One of the key things that solidified for me coming out of the Supercomputing 2019 conference in Denver this year is how different high-performance computing infrastructure is going to look in a few years. Here are just a handful of the many chip-related announcements at SC that foreshadow what the future holds:

  • Intel announced their “XPU” strategy, inclusive of GPUs, CPUs, FPGAs and NNPs
  • On the heels of its Arm A64FX processor announcement, Fujitsu announced its own PRIMEHPC Arm-based supercomputers
  • NVIDIA announced an Arm-based reference design for GPU-accelerated Arm servers
  • Amazon AWS announced new EC2 compute instances based on the AMD EPYC processor
  • Cray and Fujitsu announced a collaboration to develop a commercial supercomputer based on the Fujitsu A64FX processor
  • Microsoft announced the availability of Graphcore IPU accelerators in the Azure cloud
  • Penguin announced new Altus servers that use AMD Radeon Instinct accelerators with AMD EPYC CPUs

Adding to the growing chip diversity that’s unfolding in HPC, we also have an evolving landscape in the area of workloads being deployed on high-performance Linux systems:

  • HPC/AI convergence in terms of shared infrastructure and combined workflows
  • Growing use of public clouds for HPC
  • Machine learning applications graduating from POC to production
  • Growing use of containerized workloads
  • IoT and 5G applications coupled with the build-out of edge compute

Taking all of this together, it’s pretty clear that we’re in for a wild ride.  But all of this begs the question…how will organizations deploy and manage all of this new and different technology?  Each technology offers distinct value and advantage for different use cases that organizations will rightly want to take advantage of, and so they will, but probably independent of each other.  Fast forward a few years, and I envision lots of loosely coupled, siloed systems that together will make a grown system administrator cry. But perhaps worse than that will be the consequences of cost – both monetary and opportunity – for single-purpose systems that are independently purchased and maintained.

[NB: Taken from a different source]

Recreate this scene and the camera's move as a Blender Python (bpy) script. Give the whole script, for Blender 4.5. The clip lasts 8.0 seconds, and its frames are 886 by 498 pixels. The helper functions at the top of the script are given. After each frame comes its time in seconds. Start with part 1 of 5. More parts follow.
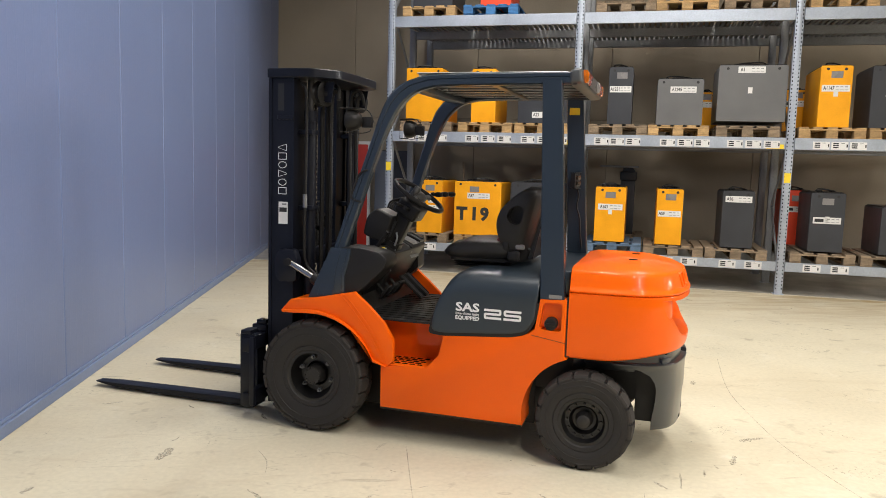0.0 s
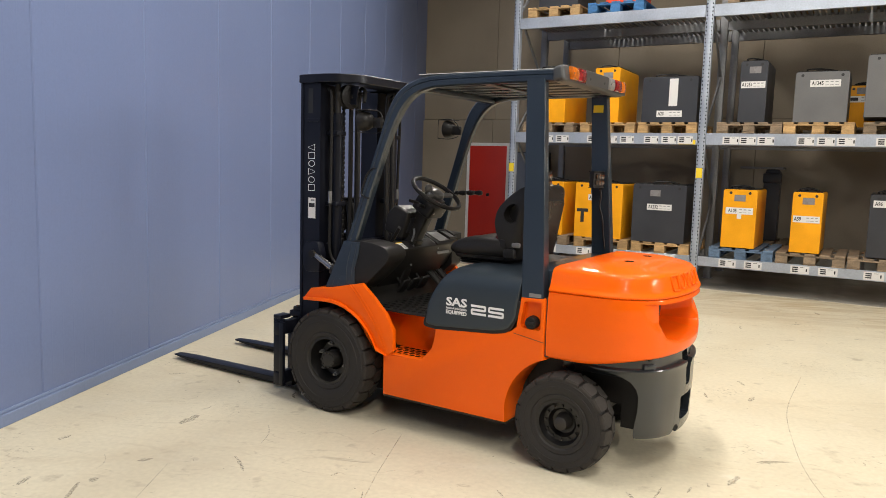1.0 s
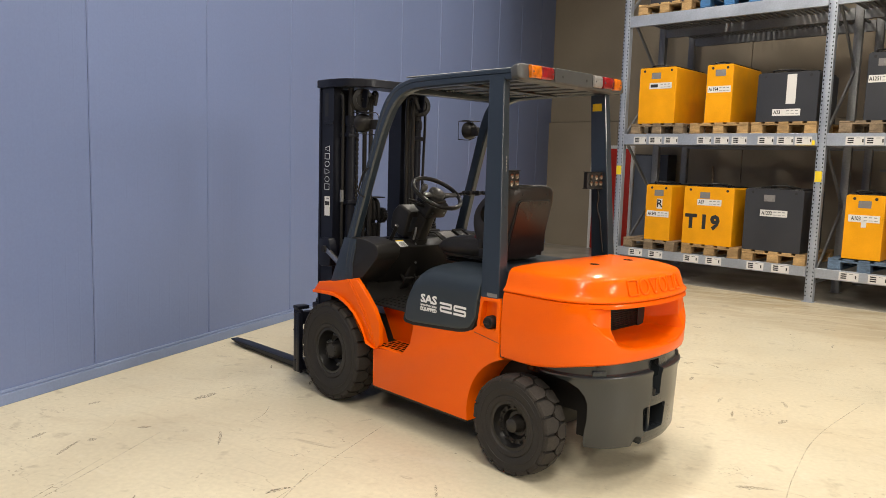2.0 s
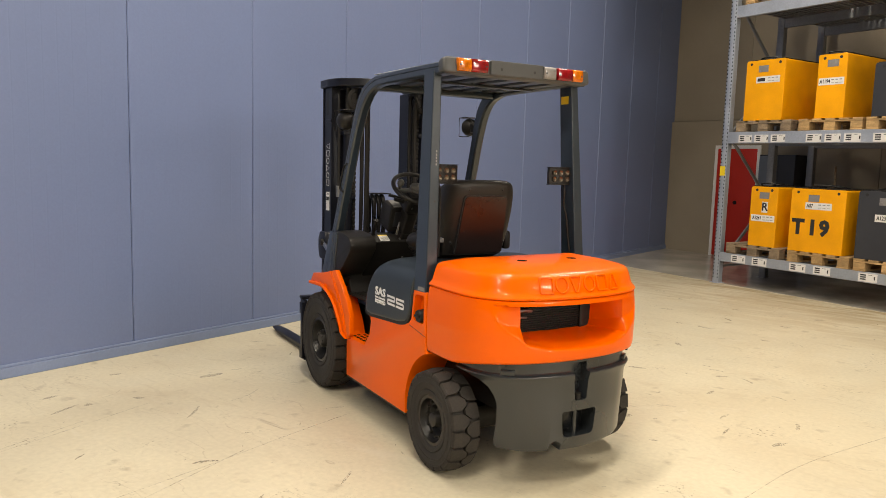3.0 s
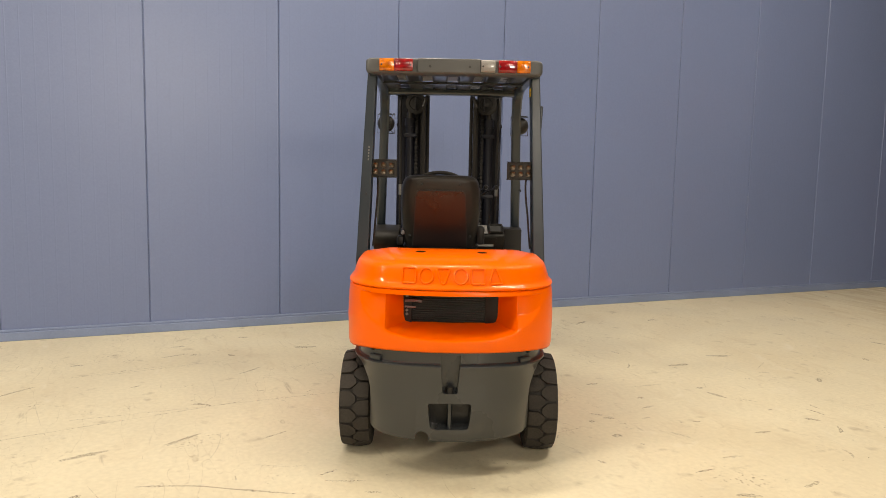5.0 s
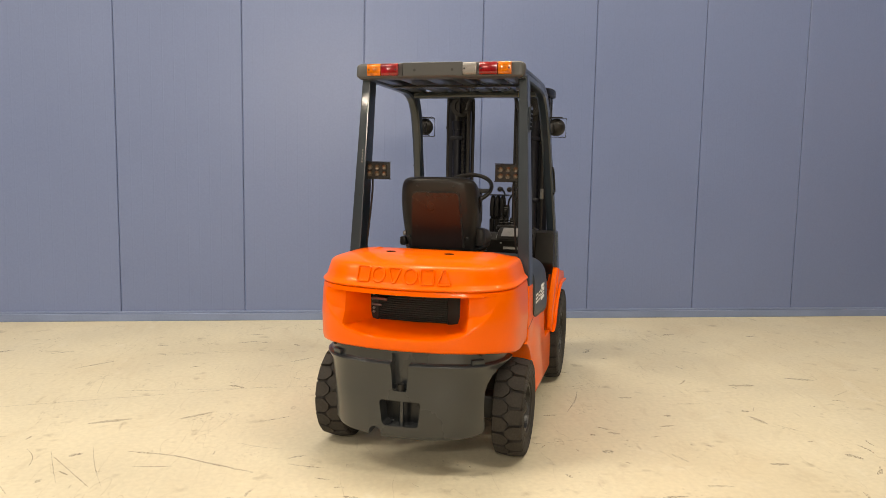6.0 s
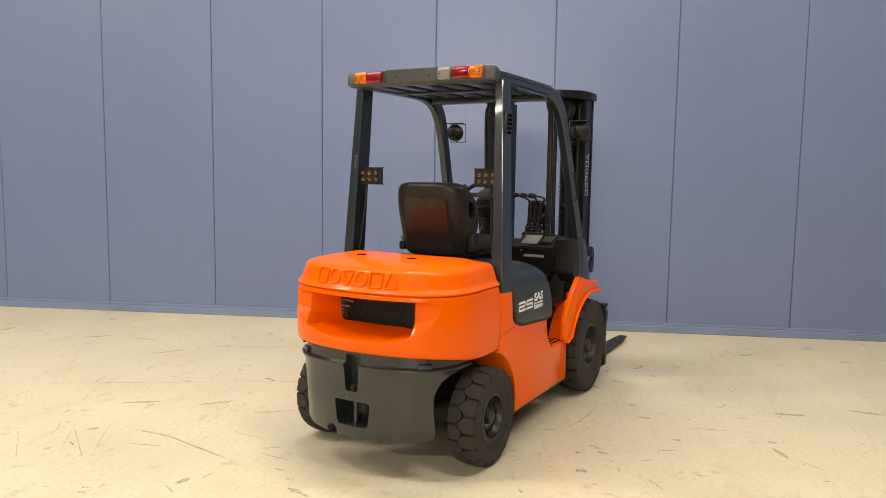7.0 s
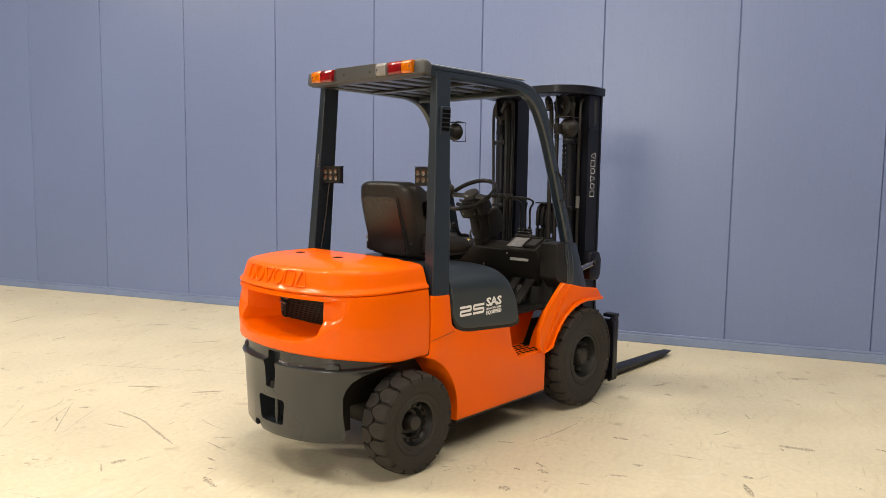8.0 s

The key thing that compelled me to join Bright Computing nearly four years ago was the breadth of capabilities in the product (Bright Cluster Manager) that makes building and managing Linux clusters easy, and a general sense that these capabilities would become immensely valuable as the market evolves. One of the truly unique capabilities that Bright Cluster Manager offers is the ability to create a cluster that combines different chip architectures and operating systems in the same centrally managed cluster. That same cluster can extend to AWS or Azure for additional resources when necessary. That same cluster can deploy and manage edge servers in remote locations where skilled IT staff may not be available. That same cluster can simultaneously host HPC workload managers and Kubernetes and share compute resources between them based on workload demand. And that’s just the tip of the iceberg.

So, when I think about what I saw unfolding at SC19 and think about what our product can do, I can’t help but smile.